Chicken Fajita Rice Skillet Variations
I like this recipe for fajita rice made just the way it is, but here are some ways to change it up if you’d like.

- Chicken- I used cubed rotisserie chicken just to make my life easier, but if you’d like to make your own chicken and dice it up, that is totally fine. Any kind of cooked leftover chicken would work here, too.
- Rice- Use whatever your favorite minute rice is. It all works for this recipe.

- Add Ins- I tried to keep this as close to a traditional fajita as I could, but if you’d like to add extra vegetables like sliced mushrooms, or chopped zucchini, they would all be great additions. ?
Other Easy Tex Mex Meals
If you like, super easy to make Tex-Mex meals like this one, here are some others that I know you’ll love, too.

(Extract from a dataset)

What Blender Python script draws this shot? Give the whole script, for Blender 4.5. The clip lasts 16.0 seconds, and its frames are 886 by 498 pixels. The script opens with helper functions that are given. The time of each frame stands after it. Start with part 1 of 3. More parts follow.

Chicken Fajita Rice Skillet Ingredients

- Olive Oil
- Red Onion, sliced into thin strips
- Green Bell Pepper, sliced into thin strips
- Red Bell Pepper, sliced into thin strips
- Tomato Paste
- Chicken Broth
- Fajita Seasoning Packet
- White Minute Rice
- Cheddar Cheese, hand shredded
- Monterey Jack Cheese, hand shredded
- Salt and Pepper to taste
- Fresh Parsley (optional)
- Sour Cream (optional)
Instructions
First, in a large skillet, heat the olive oil over medium high heat and add the onions and peppers.

Now, season them with salt and pepper and sauté them until they are soft.

Next, stir in the tomato paste for 2 minutes.

Then, add in the rotisserie chicken and fajita seasoning packet.

Now, slowly pour in the chicken broth and mix scrape off any bits that are stuck to the bottom of the pan. Bring it up to a gentle boil.

Then, stir in the rice so that it’s fully submerged in the liquid.

Next, turn the heat down to low and place a lid on top of the skillet.

Now, let the rice cook for about 5 minutes or until it’s fully cooked and tender. Add more liquid if needed.

Then, add half of the monetary and cheddar cheese and stir it into the rice, vegetables and chicken.

Next, sprinkle the rest of the cheese on top.

Now, turn the heat off and pop the lid onto the skillet for about 2 minutes or until the cheese has melted.

Finally, garnish with fresh parsley (optional), serve with sour cream (optional) and enjoy!


Chicken Fajita Rice Skillet
Equipment
- Large Skillet With A Lid
Ingredients
- 3 Tbs Olive Oil
- 1 Small Red Onion, sliced into thin strips
- 1 Small Red Bell Pepper, sliced into thin strips
- 1 Small Green Bell Pepper, sliced into thin strips
- 4 Tbs Tomato Paste
- 1 Rotisserie Chicken, diced
- 1 Oz Fajita Seasoning
- 2 Cups Chicken Broth
- 1 Cup White Minute Rice
- ¾ Cup Monterey Jack Cheese, hand shredded
- ¾ Cup Cheddar Cheese, hand shredded
- Salt and Pepper, to taste
- ¼ Cup Fresh Parsley, chopped
Instructions
- In a large skillet, heat the olive oil over medium high heat and add the onions and peppers. Season them with salt and pepper and sauté them until they are soft. This should take about 5-7 minutes
- Add the tomato paste and stir it into the vegetables for 2 minutes.
- Add in the diced rotisserie chicken and fajita seasoning packet.
- Slowly pour in the chicken broth and scrap any bits off that are stuck on the bottom of the pan. Bring it up to a gentle boil.
- Stir in the rice so that it’s fully submerged in the liquid. Turn the heat down to low and place a lid on top of the skillet.
- Let the rice cook for about 5 minutes or until it’s fully cooked and tender. Add more liquid if needed.
- Add half of the monetary and cheddar cheese and stir it into the rice, vegetables and chicken.
- Sprinkle the rest of the cheese on top, turn the heat off and pop the lid onto the skillet for about 2 minutes or until the cheese has melted.
- Finally, garnish with fresh parsley (optional), serve with sour cream (optional) and enjoy!